RAW DATA:
● ● ● ●
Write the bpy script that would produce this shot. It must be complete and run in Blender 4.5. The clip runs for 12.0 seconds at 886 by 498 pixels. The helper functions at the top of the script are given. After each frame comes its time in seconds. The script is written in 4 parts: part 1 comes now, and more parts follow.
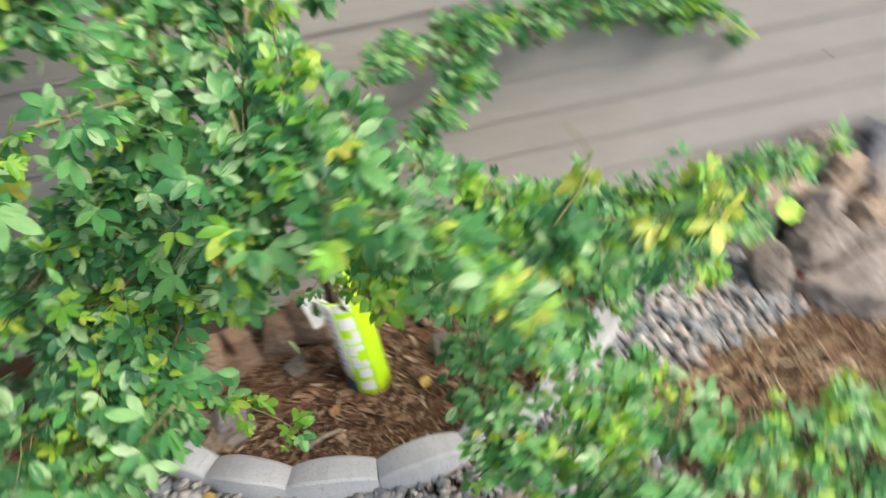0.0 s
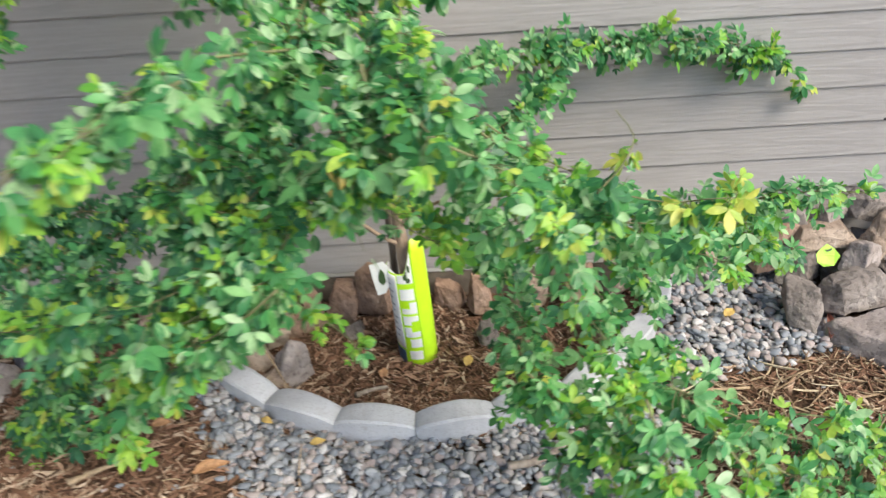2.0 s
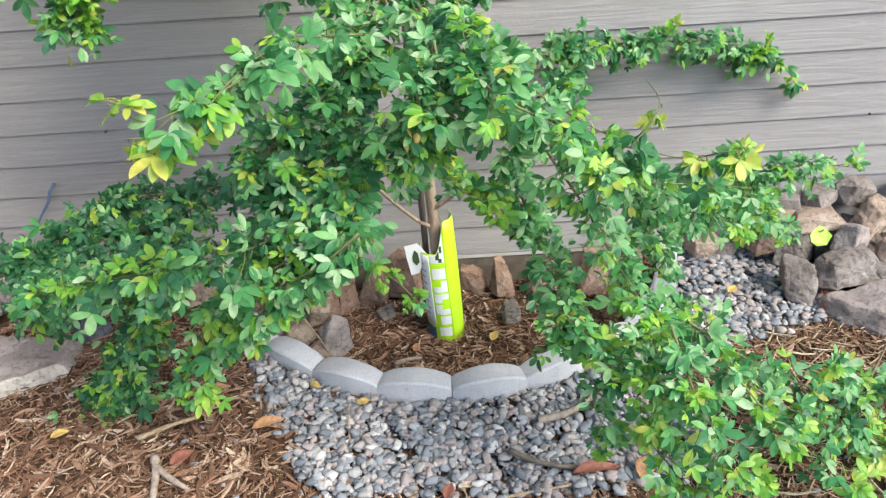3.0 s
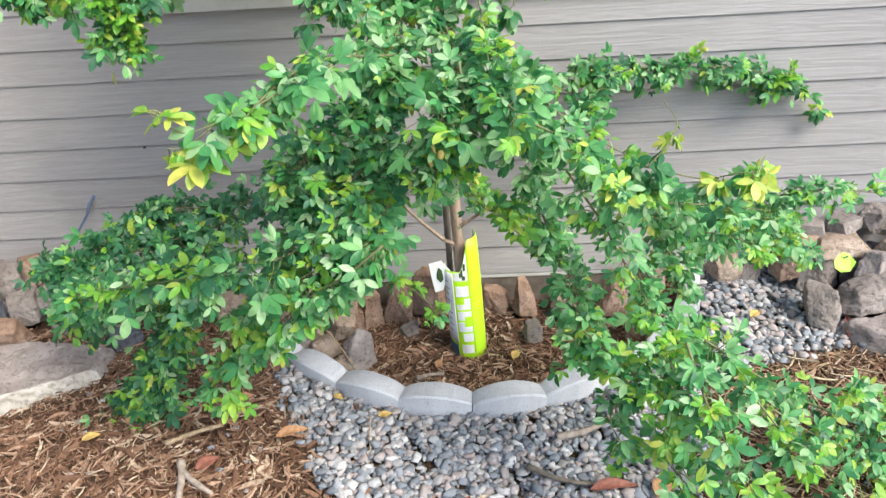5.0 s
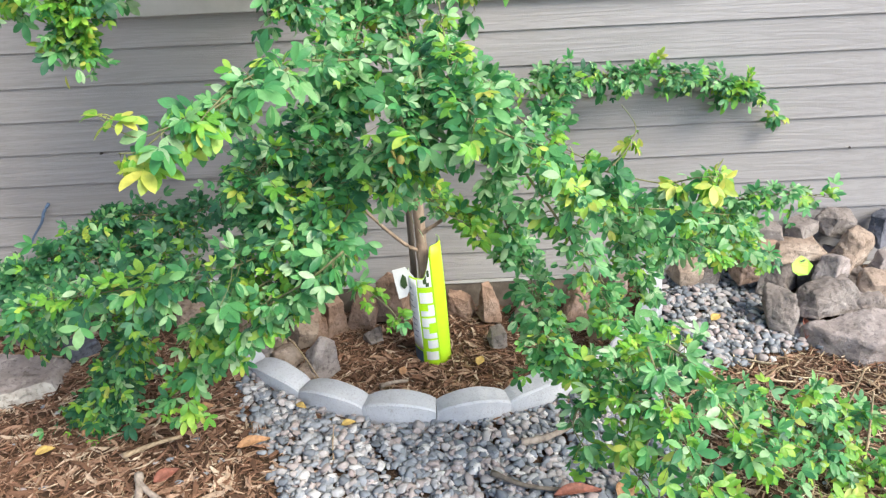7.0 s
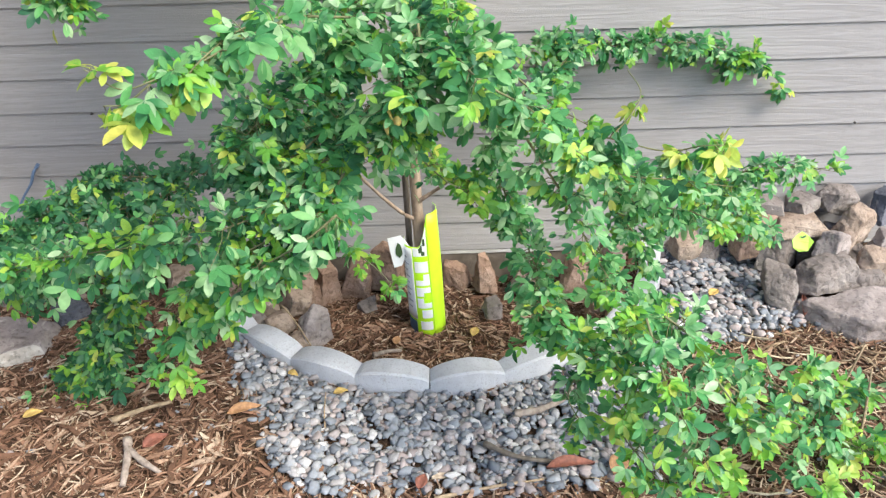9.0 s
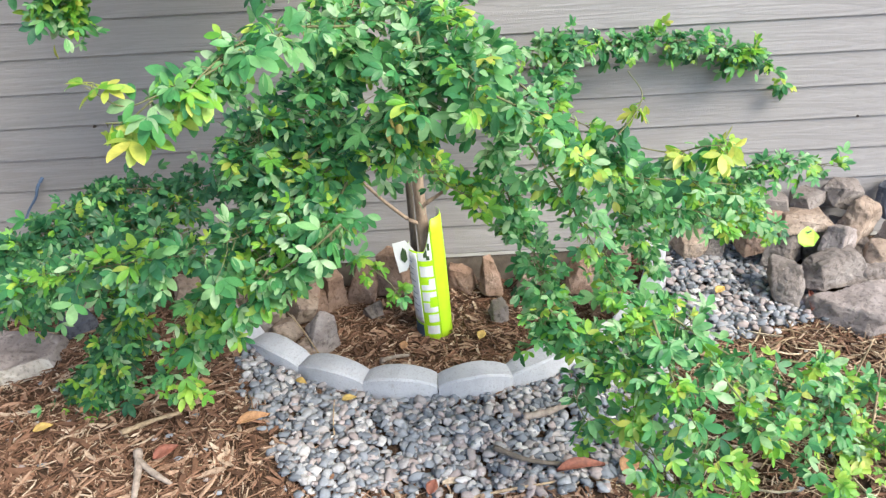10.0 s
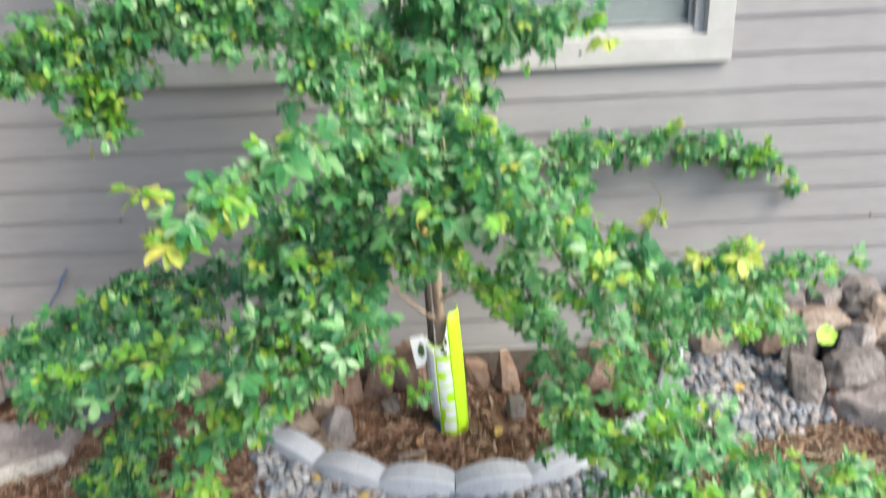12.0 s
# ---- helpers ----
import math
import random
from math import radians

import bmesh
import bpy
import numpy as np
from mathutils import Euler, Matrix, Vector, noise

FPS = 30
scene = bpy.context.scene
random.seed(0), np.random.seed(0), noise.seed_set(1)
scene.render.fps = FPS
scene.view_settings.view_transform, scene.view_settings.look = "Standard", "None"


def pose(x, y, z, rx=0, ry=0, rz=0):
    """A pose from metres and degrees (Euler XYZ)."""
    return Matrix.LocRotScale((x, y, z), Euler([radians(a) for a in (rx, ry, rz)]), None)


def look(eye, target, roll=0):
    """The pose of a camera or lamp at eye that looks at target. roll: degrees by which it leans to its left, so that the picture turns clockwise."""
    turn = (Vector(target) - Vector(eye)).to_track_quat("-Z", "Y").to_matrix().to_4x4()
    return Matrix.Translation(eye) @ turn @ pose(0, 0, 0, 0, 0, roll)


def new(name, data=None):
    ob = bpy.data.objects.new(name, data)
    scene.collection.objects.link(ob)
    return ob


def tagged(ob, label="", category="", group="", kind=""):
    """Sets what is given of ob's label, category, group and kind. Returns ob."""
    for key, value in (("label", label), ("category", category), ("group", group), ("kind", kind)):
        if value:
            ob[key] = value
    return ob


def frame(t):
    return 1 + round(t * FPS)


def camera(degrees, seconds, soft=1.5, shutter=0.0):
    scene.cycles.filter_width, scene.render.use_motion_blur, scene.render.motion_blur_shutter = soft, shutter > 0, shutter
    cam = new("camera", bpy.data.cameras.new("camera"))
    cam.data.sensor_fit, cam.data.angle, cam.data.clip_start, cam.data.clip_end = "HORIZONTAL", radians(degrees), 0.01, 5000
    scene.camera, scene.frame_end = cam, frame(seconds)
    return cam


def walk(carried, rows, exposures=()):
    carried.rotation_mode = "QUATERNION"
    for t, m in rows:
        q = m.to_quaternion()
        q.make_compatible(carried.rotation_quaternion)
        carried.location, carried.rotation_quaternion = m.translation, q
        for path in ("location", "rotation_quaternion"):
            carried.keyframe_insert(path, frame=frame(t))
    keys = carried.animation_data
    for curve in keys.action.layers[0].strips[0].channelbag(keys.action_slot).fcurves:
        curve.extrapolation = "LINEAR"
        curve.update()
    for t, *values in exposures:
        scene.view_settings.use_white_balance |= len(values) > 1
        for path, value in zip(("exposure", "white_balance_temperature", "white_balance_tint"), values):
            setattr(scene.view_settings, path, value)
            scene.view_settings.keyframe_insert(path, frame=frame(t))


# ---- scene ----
● ● ● ●
WHAT IS ASKED:
Without the pictures, print the whole listing exactly as given.

RESULT OF THE EXERCISE:
Write the bpy script that would produce this shot. It must be complete and run in Blender 4.5. The clip runs for 12.0 seconds at 886 by 498 pixels. The helper functions at the top of the script are given. After each frame comes its time in seconds. The script is written in 4 parts: part 1 comes now, and more parts follow.
0.0 s
2.0 s
3.0 s
5.0 s
7.0 s
9.0 s
10.0 s
12.0 s
# ---- helpers ----
import math
import random
from math import radians

import bmesh
import bpy
import numpy as np
from mathutils import Euler, Matrix, Vector, noise

FPS = 30
scene = bpy.context.scene
random.seed(0), np.random.seed(0), noise.seed_set(1)
scene.render.fps = FPS
scene.view_settings.view_transform, scene.view_settings.look = "Standard", "None"


def pose(x, y, z, rx=0, ry=0, rz=0):
    """A pose from metres and degrees (Euler XYZ)."""
    return Matrix.LocRotScale((x, y, z), Euler([radians(a) for a in (rx, ry, rz)]), None)


def look(eye, target, roll=0):
    """The pose of a camera or lamp at eye that looks at target. roll: degrees by which it leans to its left, so that the picture turns clockwise."""
    turn = (Vector(target) - Vector(eye)).to_track_quat("-Z", "Y").to_matrix().to_4x4()
    return Matrix.Translation(eye) @ turn @ pose(0, 0, 0, 0, 0, roll)


def new(name, data=None):
    ob = bpy.data.objects.new(name, data)
    scene.collection.objects.link(ob)
    return ob


def tagged(ob, label="", category="", group="", kind=""):
    """Sets what is given of ob's label, category, group and kind. Returns ob."""
    for key, value in (("label", label), ("category", category), ("group", group), ("kind", kind)):
        if value:
            ob[key] = value
    return ob


def frame(t):
    return 1 + round(t * FPS)


def camera(degrees, seconds, soft=1.5, shutter=0.0):
    scene.cycles.filter_width, scene.render.use_motion_blur, scene.render.motion_blur_shutter = soft, shutter > 0, shutter
    cam = new("camera", bpy.data.cameras.new("camera"))
    cam.data.sensor_fit, cam.data.angle, cam.data.clip_start, cam.data.clip_end = "HORIZONTAL", radians(degrees), 0.01, 5000
    scene.camera, scene.frame_end = cam, frame(seconds)
    return cam


def walk(carried, rows, exposures=()):
    carried.rotation_mode = "QUATERNION"
    for t, m in rows:
        q = m.to_quaternion()
        q.make_compatible(carried.rotation_quaternion)
        carried.location, carried.rotation_quaternion = m.translation, q
        for path in ("location", "rotation_quaternion"):
            carried.keyframe_insert(path, frame=frame(t))
    keys = carried.animation_data
    for curve in keys.action.layers[0].strips[0].channelbag(keys.action_slot).fcurves:
        curve.extrapolation = "LINEAR"
        curve.update()
    for t, *values in exposures:
        scene.view_settings.use_white_balance |= len(values) > 1
        for path, value in zip(("exposure", "white_balance_temperature", "white_balance_tint"), values):
            setattr(scene.view_settings, path, value)
            scene.view_settings.keyframe_insert(path, frame=frame(t))


# ---- scene ----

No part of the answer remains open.